As for the rest of the chaps, I think Mick was under the illusion initially that by promoting himself as a personality he would gain an independence that would help feed his work choices. Mick only really began perusing this when the end of Japan was in sight and you can't blame him for trying to prepare the ground for a solo career. Ultimately though, he too, was an artist at heart and I don't think he enjoyed appearing on TV shows as personality for hire or whatever.
Richard and Steve I think were driven by almost totally by music and the hope of making a living from it. They really were focussed on exploring their musical abilities and in forging a unique musical identity that was their own.
For some 'pop musicians' having a number one record is paramount. They want to compete with other groups and artists. While Japan would have been elated to have a number one record it wasn’t as important to them as the music itself was. They were competing with themselves, ultimately.
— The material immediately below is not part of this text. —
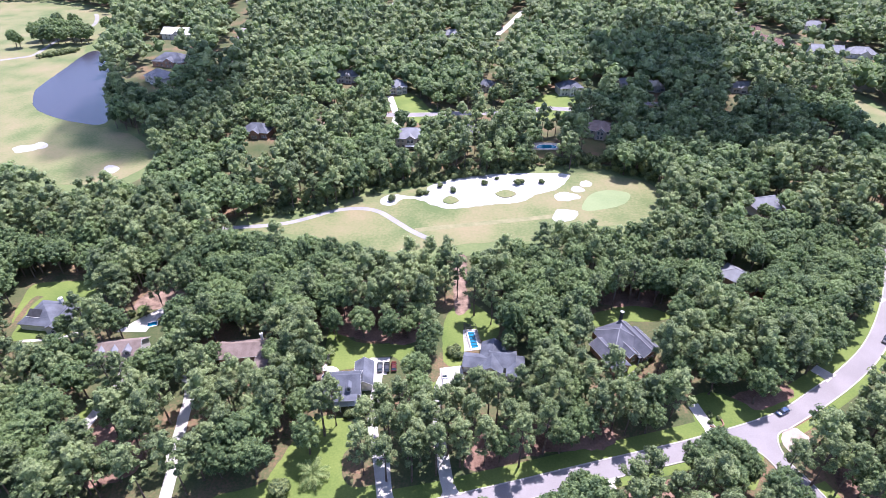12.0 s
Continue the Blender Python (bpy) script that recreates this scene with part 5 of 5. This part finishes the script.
def car(colour, x, y, yaw, words):
    c = empty("car", pose(x, y, 0.08, 0, 0, yaw), words, "car", "vehicles")
    paint, long = PAINT[colour], 2.35
    part("body", loft(bmesh.new(), [(-long, 0.78, 0.45, 0.85), (-long + 0.15, 0.9, 0.28, 0.98), (-1.2, 0.93, 0.25, 1.0), (1.1, 0.93, 0.25, 0.98), (long - 0.35, 0.9, 0.26, 0.86), (long, 0.74, 0.42, 0.68)]), paint, c)
    back = -long + 0.35
    part("cabin_glass", loft(bmesh.new(), [(back - 0.05, 0.80, 0.95, 1.02), (back + 0.45, 0.72, 0.95, 1.44), (0.55, 0.72, 0.95, 1.46), (1.3, 0.82, 0.95, 1.0)]), M["glass"], c)
    part("cabin_roof", loft(bmesh.new(), [(back + 0.42, 0.70, 1.40, 1.48), (-0.1, 0.71, 1.42, 1.53), (0.6, 0.70, 1.40, 1.49)]), paint, c)
    for sx in (-long + 0.85, long - 0.9):
        for s in (-1, 1):
            bm = bmesh.new()
            tube(bm, [(sx, s * 0.74, 0.33), (sx, s * 0.95, 0.33)], (0.33, 0.33), 16)
            tyre = part("wheel", bm, M["tyre"], c)
            bm = bmesh.new()
            tube(bm, [(sx, s * 0.95, 0.33), (sx, s * 0.965, 0.33)], (0.2, 0.18), 12)
            part("rim", bm, PAINT["silver"], tyre)
    for s in (-1, 1):
        part("headlight", box(long - 0.22, s * 0.6 - 0.16, 0.58, long - 0.04, s * 0.6 + 0.16, 0.7, 0.02), M["trim"], c)
        part("tail_light", box(-long - 0.01, s * 0.68 - 0.1, 0.68, -long + 0.1, s * 0.68 + 0.1, 0.84, 0.02), PAINT["red"], c)
        part("mirror", box(0.95, s * 0.98 - 0.09, 0.95, 1.1, s * 0.98 + 0.09, 1.07, 0.02), paint, c)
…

Perusing the title of pop star is an exhausting game and their energies were better served elsewhere.
Why the band splitted during New Romantism climax ? (are they the real originators ?)
They split because they wanted to do something outside of the group. They'd been going 8 years. Sylvian said he didn't believe in the band any more. I think Mick was eager to get away from David's influence and establish himself as his own man. Perhaps Steve and Richard would have been happy to continue. I'll have to ask them, actually.
I don't think a fashion trend such as The New Romantics had any bearing on it.
Japan were of their time but they didn't chase trends. Their appearance was something important to themselves as a way of identifying themselves outside of a society they didn't relate to.
Why Rain Tree Cow ?
There was a valid sense of 'What would have happened after Tin Drum'? They split at their peak which I think has fuelled their ongoing appeal. There was a sense of potential unexplored and thus we have Rain Tree Crow. Of course, they split again before the record was even mixed. A classic sad story but a compelling, dramatic one. And the music was great.